SOURCE DATA ▸
-------

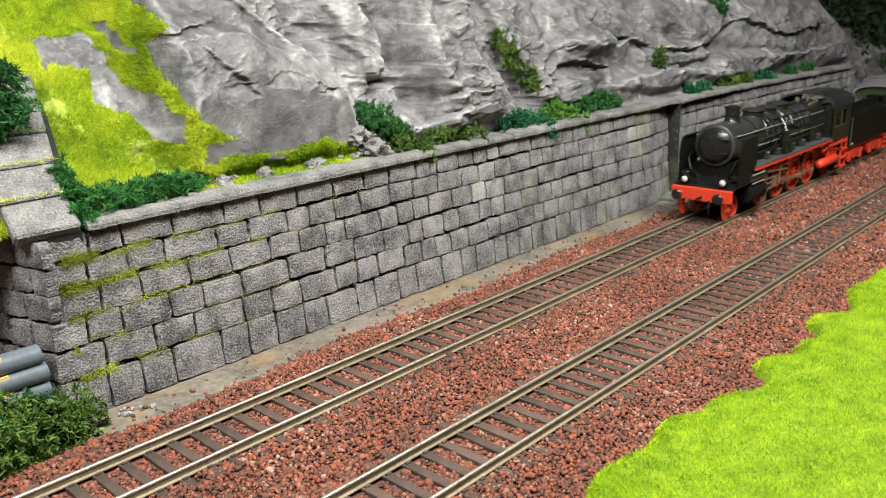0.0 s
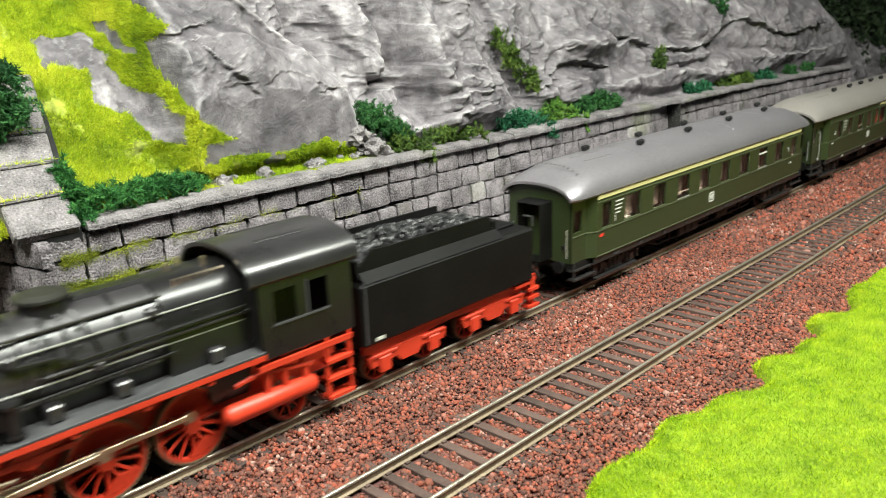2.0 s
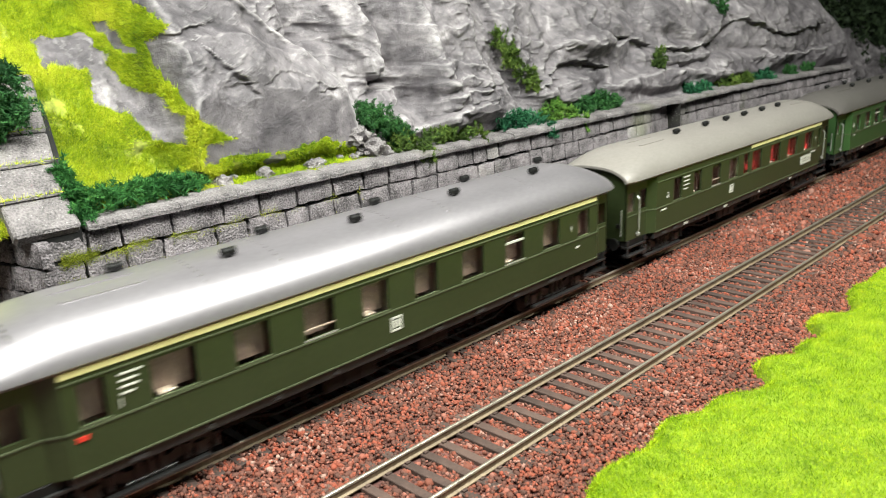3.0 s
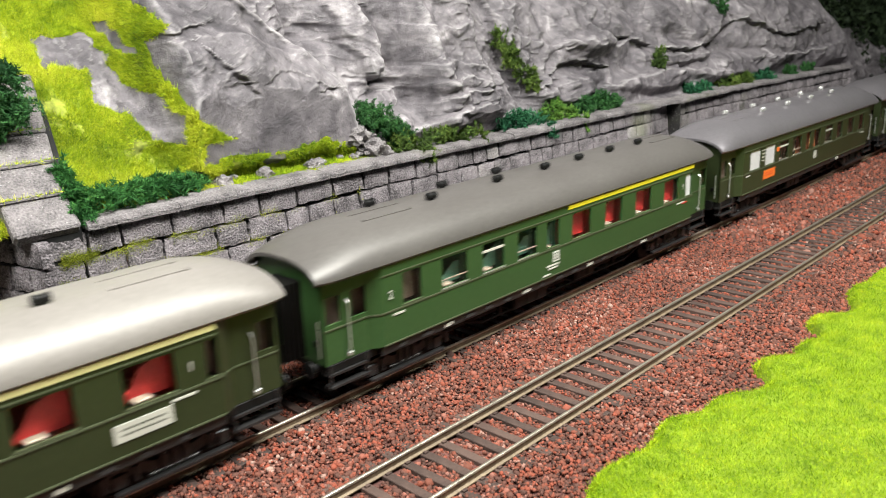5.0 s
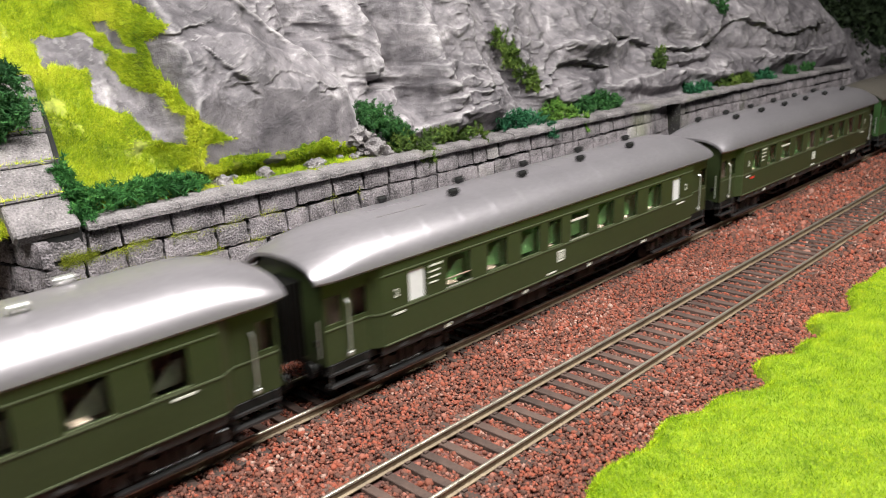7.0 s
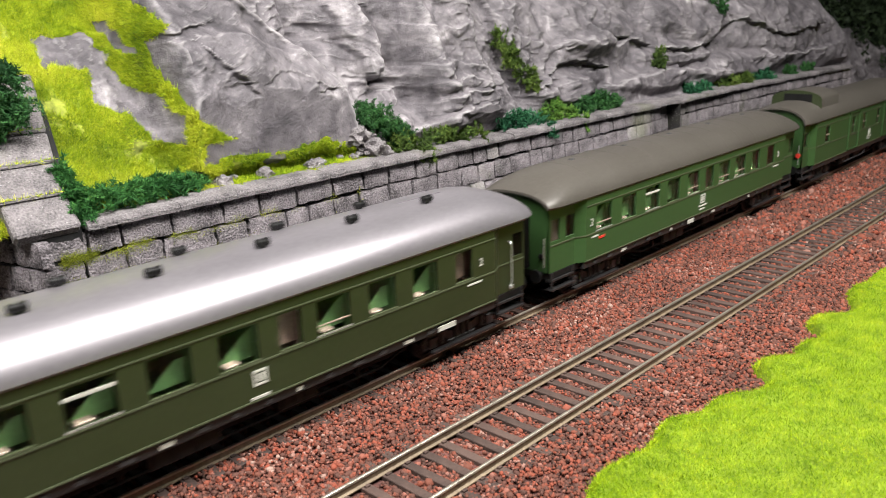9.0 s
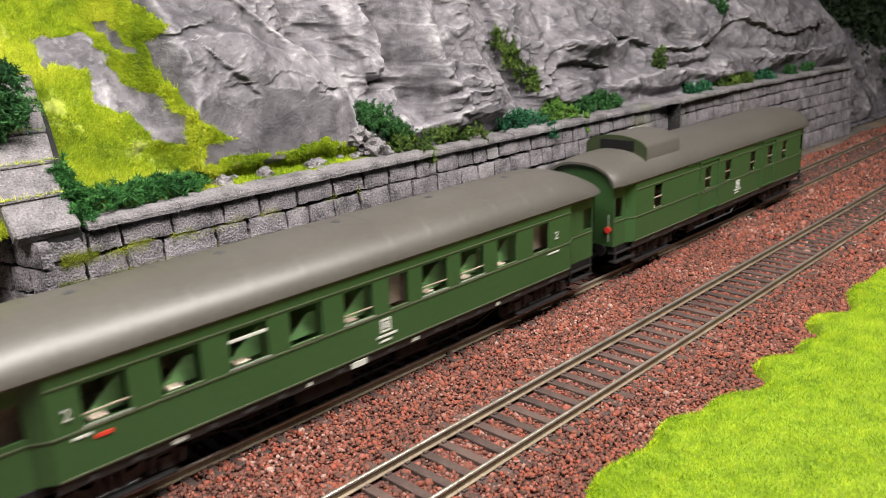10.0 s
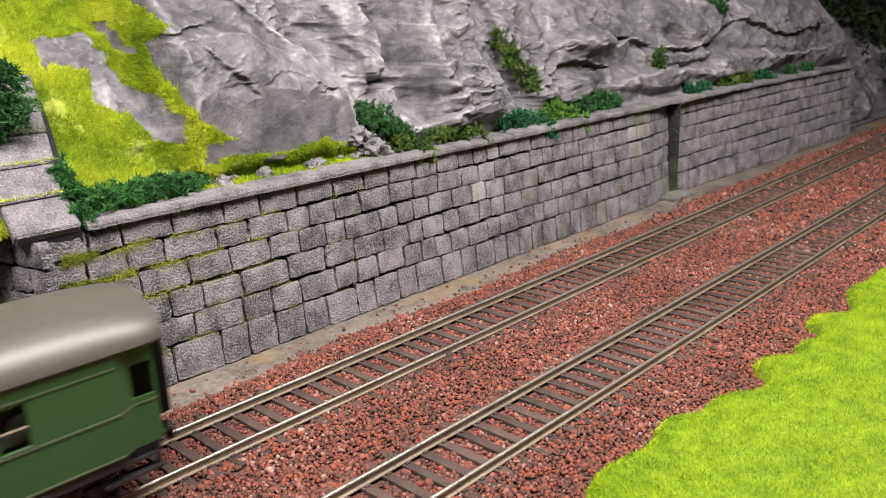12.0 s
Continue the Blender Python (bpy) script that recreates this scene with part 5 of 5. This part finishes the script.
    beam = part("buffer_beam", bm, RD, c, "red buffer beam")
    bm = bmesh.new()
    rod(bm, (1.4, 0, 11), (-2.2, 0, 11), 0.6)
    tube_path(bm, [(1.2, -4.5, 10), (0.2, -4.6, 7), (0.6, -4.8, 3.8)], 0.45)
    tube_path(bm, [(1.2, 5, 10), (0.2, 5, 7), (0.6, 5.2, 3.8)], 0.45)
    part("coupling_hook", bm, M["black"], beam)
    part("front_apron", prism(bmesh.new(), [(3, 15.2), (12, 17.5), (22, 23.0), (25, 23.0), (25, 22.2), (12, 16.5), (3, 14.4)], -14.4, 14.4), M["matt_black"], c, "sloping black front apron")
    part("saddle", box(bmesh.new(), 14, 33, -7.5, 7.5, 15, 26, 0.5), M["matt_black"], c)
    part("boiler_skirt", box(bmesh.new(), 33, 123, -7.6, 7.6, 18.6, 27, 0.3), BK, c)
    bm = bmesh.new()
    for y in (-6.4, 6.4):
        prism(bm, [(3, 9.5), (3, 14.5), (30, 17.5), (150, 18.5), (150, 9), (120, 8), (112, 12), (36, 12), (30, 9)], y - 0.6, y + 0.6)
    box(bm, 110, 150, -6, 6, 9, 18.4)
    part("main_frame", bm, RD, c, "red plate frame")
    part("ash_pan", prism(bmesh.new(), [(110, 22), (124, 22), (122, 12), (112, 12)], -9.5, 9.5), BK, c)
    wheel_pair(c, 15.4, 5.2, 9, 0, "pilot_wheelset")
    wheel_pair(c, 133.0, 5.4, 9, 0, "trailing_wheelset")
    for x in DRIVERS:
        wheel_pair(c, x, DRIVER_R, 14, CRANK)
    rods = []
    for s, ph in ((-1, 0.0), (1, math.pi / 2)):
        y = s * 10.6
        bm = bmesh.new()
        box(bm, DRIVERS[0] - 0.6, DRIVERS[3] + 0.6, y - 0.3, y + 0.3, -0.65, 0.65, 0.1)
        for x in DRIVERS:
            rod(bm, (x, y - 0.55, 0), (x, y + 0.55, 0), 1.35, 14)
        cr = part("coupling_rod", bm, M["steel"], c, "nickel coupling rod")
        bm = bmesh.new()
        box(bm, 0, 36.0, -0.3, 0.3, -0.7, 0.7, 0.1)
        rod(bm, (0, -0.5, 0), (0, 0.5, 0), 1.2, 12)
        rod(bm, (36, -0.6, 0), (36, 0.6, 0), 1.6, 14)
        mr = part("connecting_rod", bm, M["steel"], c, "nickel connecting rod")
        bm = box(bmesh.new(), -2.0, 2.0, -1.0, 1.0, -2.6, 2.6, 0.3)
        rod(bm, (-16, 0, 0), (-2, 0, 0), 0.55)
        xh = part("crosshead", bm, M["steel"], c, "nickel crosshead with piston rod")
        rods.append((cr, mr, xh, s, ph))
    return c, rods


LOCO, RODS = locomotive()
TRAIN.append((LOCO, LOCO_U))


def tender():
    c = thing("tender", "black model tender loaded with coal, red frame below", "tender")
    BK, RD = M["loco_black"], M["red"]
    part("tank", box(bmesh.new(), 2.5, 75, -14.2, 14.2, 12.8, 30.4, 0.8), M["matt_black"], c, "smooth black water tank")
    bm = bmesh.new()
    for s in (-1, 1):
        prism(bm, [(4, 30.2), (60, 30.2), (60, 33.2), (57.5, 33.6), (57, 37.4), (20, 37.8), (16, 37.8), (9, 38.2), (4, 33)], *sorted((s * 10.6, s * 11.4)))
        prism(bm, [(s * 14.0, 30.3), (s * 11.0, 33.2), (s * 10.6, 33.2), (s * 13.0, 30.3)], 4, 60, "yz")
    box(bm, 58.6, 60, -11.2, 11.2, 30.2, 35.2)
    box(bm, 3.6, 4.6, -11.2, 11.2, 30.2, 36)
    part("coal_bunker", bm, M["matt_black"], c, "black bunker sides above the tank")
    part("tank_cover", box(bmesh.new(), 61, 73, -8, 8, 30.3, 31.4, 0.3), M["matt_black"], c)
    rng = np.random.default_rng(3)
    bm = bmesh.new()
    for _ in range(420):
        x, y = rng.uniform(5, 58), rng.uniform(-10, 10)
        z = 35.6 + 2.2 * math.exp(-((x - 26) / 18) ** 2) - 0.03 * y * y + rng.uniform(-0.4, 0.6)
        m = Matrix.Translation((x, y, z)) @ Euler(rng.uniform(0, 6, 3)).to_matrix().to_4x4() @ Matrix.Diagonal((*rng.uniform(0.7, 1.5, 3), 1))
        bmesh.ops.create_icosphere(bm, subdivisions=1, radius=1.0, matrix=m)
    part("coal_load", bm, M["coal"], c, "heaped black coal", kind="stuff")
    part("coal_bed", box(bmesh.new(), 5, 58, -10.5, 10.5, 30.4, 35.2), M["coal"], c)
    bm = bmesh.new()
    for s in (-1, 1):
        prism(bm, [(4, 12.6), (74, 12.6), (74, 9.8), (66, 8.8), (42, 10), (36, 10), (10, 8.8), (4, 9.8)], *sorted((s * 10.6, s * 11.8)))
        for cx in (20, 57):
            prism(bm, [(cx - 15, 8.6), (cx - 6, 9.4), (cx + 6, 9.4), (cx + 15, 8.6), (cx + 14, 5.6), (cx + 5, 6.6), (cx + 3, 4.6), (cx - 3, 4.6), (cx - 5, 6.6), (cx - 14, 5.6)], *sorted((s * 10.8, s * 12.6)))
            for o in (-9.5, 9.5):
                box(bm, cx + o - 2, cx + o + 2, *sorted((s * 11.5, s * 13.3)), 3.6, 8.2, 0.3)
                box(bm, cx + o - 4.4, cx + o + 4.4, *sorted((s * 11.8, s * 13)), 8.2, 9.2, 0.2)
        box(bm, 66, 74, *sorted((s * 11.5, s * 13.8)), 11.6, 12.6)
    part("tender_frame", bm, RD, c, "red tender frame and axle boxes")
    bm = box(bmesh.new(), 75, 76.6, -13.4, 13.4, 9.5, 14.5, 0.2)
    for s in (-1, 1):
        rod(bm, (76.6, s * 10, 11.4), (80, s * 10, 11.4), 1.2, 12)
        for z in (3.2, 6.2, 9.0):
            part("rear_step", box(bmesh.new(), 72.8, 78.0, *sorted((s * 10.6, s * 14.0)), z, z + 1.0), RD, c)
        part("step_hanger", box(bmesh.new(), 74.4, 76.4, *sorted((s * 11.5, s * 13.2)), 3.2, 14), RD, c)
    part("rear_beam", bm, RD, c, "red rear beam with steps")
    for s in (-1, 1):
        part("buffer_head", lathe(bmesh.new(), [(80, 2.3), (80.8, 2.3), (81, 1.6), (81.0, 0.05)], (0, s * 10, 11.4), "x", 16), M["black"], c)
        part("handrail", tube_path(bmesh.new(), [(3.2, s * 14.6, 14), (3.2, s * 14.8, 30)], 0.3), M["deck"], c)
        part("handrail", tube_path(bmesh.new(), [(74, s * 14.4, 31), (74, s * 14.4, 34), (74, s * 11, 34)], 0.25), M["deck"], c)
        part("print", box(bmesh.new(), 6.5, 9.5, *sorted((s * 14.2, s * 14.35)), 14.0, 14.9), M["white"], c)
    for x in (10.5, 29.5, 47.5, 66.5):
        wheel_pair(c, x, 5.2, 9, 0, "tender_wheelset")
    return c


TRAIN.append((tender(), TENDER_U))

# ---- movement of the train ----
# time and distance run by the train
RUN = [(0, -4), (0.5, 88.3), (1, 181), (1.5, 273), (2, 365), (2.5, 458), (3, 548.5), (3.2, 584.7), (4.8, 870), (5, 908.5), (5.3, 969), (5.5, 1012.5), (6, 1122), (6.5, 1234), (7, 1345), (7.2, 1388.5), (8.8, 1653), (9, 1687.6), (9.5, 1776.6), (10, 1867), (10.5, 1958), (11, 2049), (11.5, 2141.5), (12, 2222.5)]


def run_at(t):
    """Smooth distance at t: cubic pieces with averaged slopes."""
    def slope(k):
        if k == 0 or k == len(RUN) - 1:
            a, b = (RUN[0], RUN[1]) if k == 0 else (RUN[-2], RUN[-1])
            return (b[1] - a[1]) / (b[0] - a[0])
        h0, h1 = RUN[k][0] - RUN[k - 1][0], RUN[k + 1][0] - RUN[k][0]
        s0, s1 = (RUN[k][1] - RUN[k - 1][1]) / h0, (RUN[k + 1][1] - RUN[k][1]) / h1
        return (s0 * h1 + s1 * h0) / (h0 + h1)
    for k in range(len(RUN) - 1):
        if t <= RUN[k + 1][0] + 1e-6:
            h = RUN[k + 1][0] - RUN[k][0]
            u = (t - RUN[k][0]) / h
            return ((2 * u ** 3 - 3 * u * u + 1) * RUN[k][1] + (u ** 3 - 2 * u * u + u) * h * slope(k) + (3 * u * u - 2 * u ** 3) * RUN[k + 1][1] + (u ** 3 - u * u) * h * slope(k + 1))
    return RUN[-1][1]


def motions():
    ticks = [k / FPS for k in range(12 * FPS + 1)]
    gone = [run_at(t) for t in ticks]
    for c, u in TRAIN:
        walk(c, [(t, mpose(u - s, 0, 0)) for t, s in zip(ticks[::3], gone[::3])])
    for ax, at, r in AXLES:
        walk(ax, [(t, mpose(*at, 0, -math.degrees(s / r), 0)) for t, s in zip(ticks, gone)])
    for cr, mr, xh, s, ph in RODS:
        rows_c, rows_m, rows_x = [], [], []
        for t, d in zip(ticks, gone):
            a = -d / DRIVER_R + ph
            px, pz = CRANK * math.cos(a), -CRANK * math.sin(a)
            rows_c.append((t, mpose(px, 0, DRIVER_R + pz)))
            qx, qz = DRIVERS[2] + px, DRIVER_R + pz
            hx = qx - math.sqrt(36.0 ** 2 - (qz - 10.8) ** 2)
            tilt = math.degrees(math.asin((qz - 10.8) / 36.0))
            rows_m.append((t, mpose(hx, s * 11.7, 10.8, 0, -tilt, 0)))
            rows_x.append((t, mpose(hx, s * 12.2, 10.8)))
        walk(cr, rows_c)
        walk(mr, rows_m)
        walk(xh, rows_x)


motions()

-------

WRITTEN INSTRUCTION ▸ Which lines contain "with"? Show each of them.

FINAL ANSWER ▸
Continue the Blender Python (bpy) script that recreates this scene with part 5 of 5. This part finishes the script.
        xh = part("crosshead", bm, M["steel"], c, "nickel crosshead with piston rod")
    c = thing("tender", "black model tender loaded with coal, red frame below", "tender")
    part("rear_beam", bm, RD, c, "red rear beam with steps")
    """Smooth distance at t: cubic pieces with averaged slopes."""